* begin Collected data *
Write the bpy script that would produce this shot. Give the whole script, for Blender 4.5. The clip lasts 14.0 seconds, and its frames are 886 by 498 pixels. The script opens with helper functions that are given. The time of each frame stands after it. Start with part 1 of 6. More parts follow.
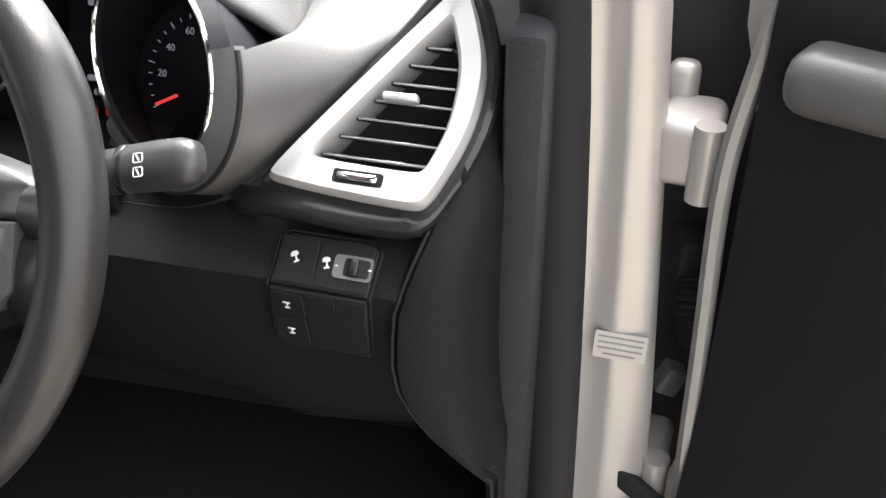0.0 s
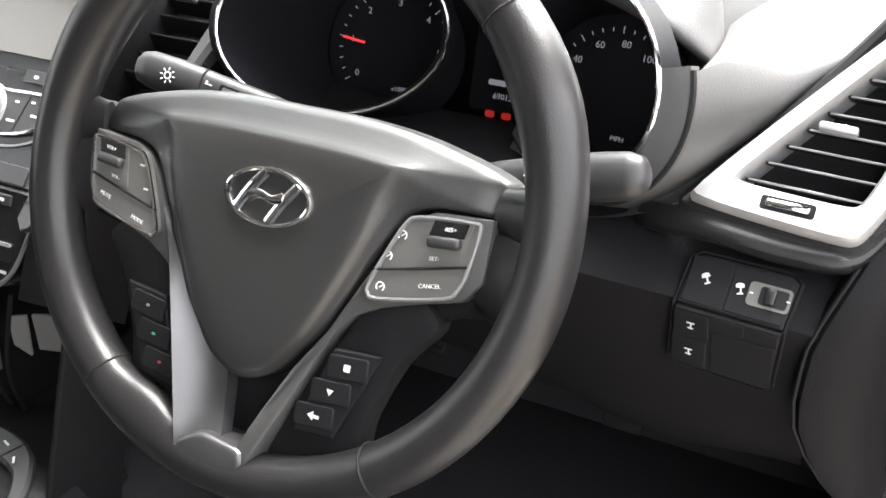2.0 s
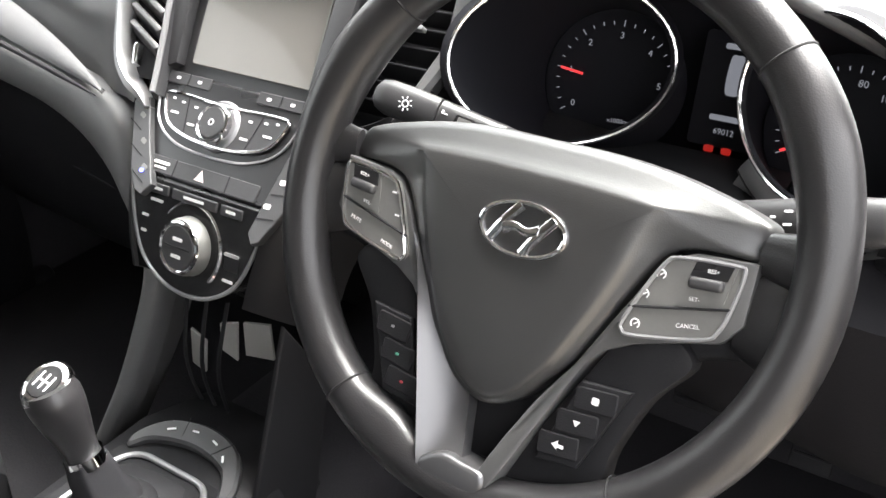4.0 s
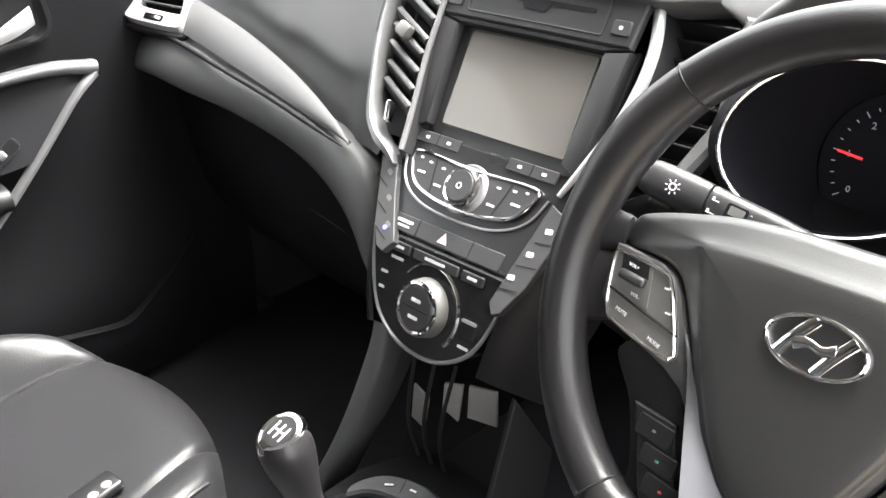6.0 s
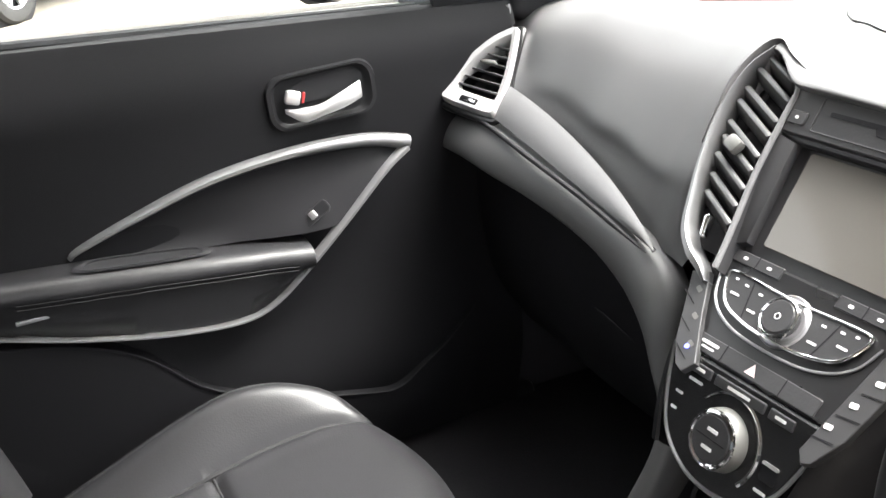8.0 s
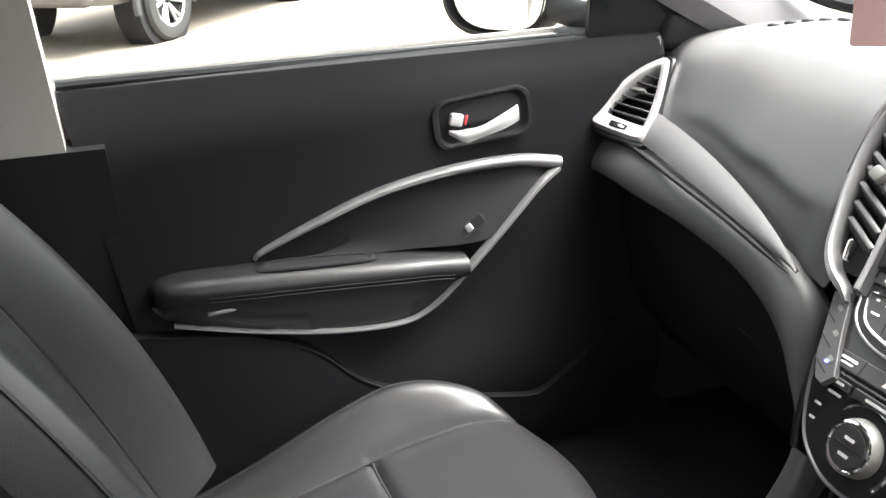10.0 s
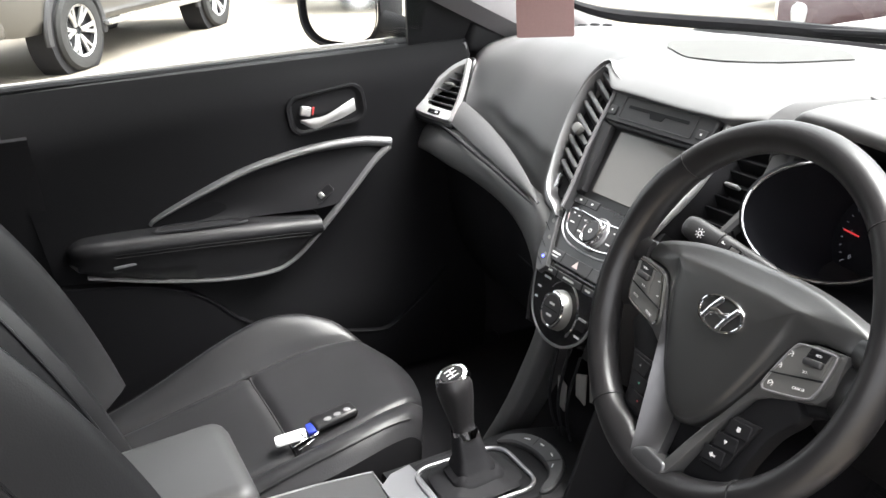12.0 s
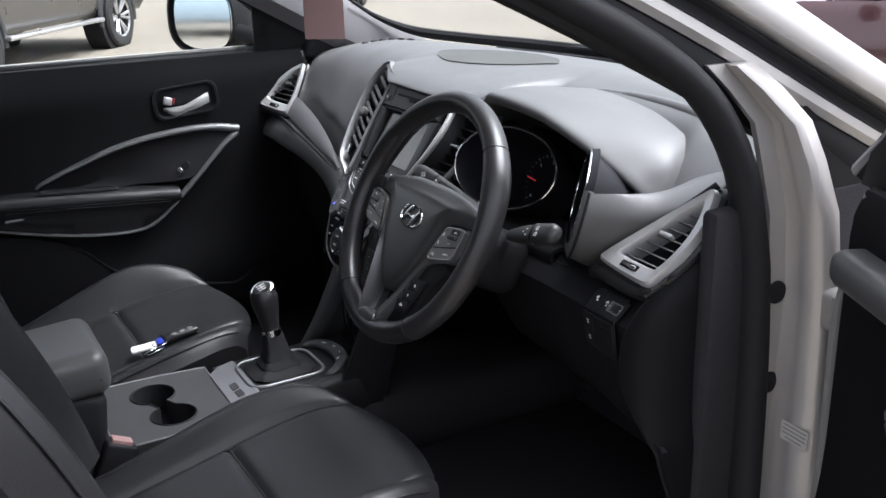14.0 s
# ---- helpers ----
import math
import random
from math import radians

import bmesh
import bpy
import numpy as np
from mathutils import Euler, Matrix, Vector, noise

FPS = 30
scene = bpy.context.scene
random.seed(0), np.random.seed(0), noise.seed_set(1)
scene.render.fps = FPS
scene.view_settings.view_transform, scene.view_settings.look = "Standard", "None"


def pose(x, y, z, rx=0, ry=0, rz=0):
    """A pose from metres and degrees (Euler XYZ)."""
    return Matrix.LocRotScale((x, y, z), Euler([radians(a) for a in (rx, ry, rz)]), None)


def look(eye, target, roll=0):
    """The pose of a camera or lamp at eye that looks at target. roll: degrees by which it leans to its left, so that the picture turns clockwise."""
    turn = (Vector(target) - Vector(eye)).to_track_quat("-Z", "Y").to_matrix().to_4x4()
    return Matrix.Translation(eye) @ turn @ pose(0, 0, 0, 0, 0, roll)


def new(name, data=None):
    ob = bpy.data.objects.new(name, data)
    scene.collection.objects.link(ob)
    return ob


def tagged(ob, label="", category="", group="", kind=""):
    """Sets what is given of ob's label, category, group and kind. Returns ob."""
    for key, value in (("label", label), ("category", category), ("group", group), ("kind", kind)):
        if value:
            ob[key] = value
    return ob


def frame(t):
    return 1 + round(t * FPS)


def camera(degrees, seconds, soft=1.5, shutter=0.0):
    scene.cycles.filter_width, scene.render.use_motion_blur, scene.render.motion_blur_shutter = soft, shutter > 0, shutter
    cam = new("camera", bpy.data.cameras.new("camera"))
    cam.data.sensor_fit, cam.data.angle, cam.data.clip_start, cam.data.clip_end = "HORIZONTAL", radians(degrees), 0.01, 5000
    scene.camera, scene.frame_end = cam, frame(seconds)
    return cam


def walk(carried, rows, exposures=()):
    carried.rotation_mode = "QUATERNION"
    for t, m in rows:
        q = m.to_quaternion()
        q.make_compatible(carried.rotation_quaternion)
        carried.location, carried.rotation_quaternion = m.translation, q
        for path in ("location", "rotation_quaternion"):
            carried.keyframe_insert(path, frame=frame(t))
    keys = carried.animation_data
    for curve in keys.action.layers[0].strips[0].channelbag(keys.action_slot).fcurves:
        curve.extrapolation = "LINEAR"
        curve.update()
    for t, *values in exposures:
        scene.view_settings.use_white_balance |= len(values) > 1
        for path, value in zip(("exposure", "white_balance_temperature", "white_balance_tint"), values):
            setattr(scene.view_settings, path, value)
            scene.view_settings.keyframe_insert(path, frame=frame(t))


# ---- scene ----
* end Collected data *
» Task brief
Gather from the data above every line with the string "objects".

» Result
    ob = bpy.data.objects.new(name, data)
    scene.collection.objects.link(ob)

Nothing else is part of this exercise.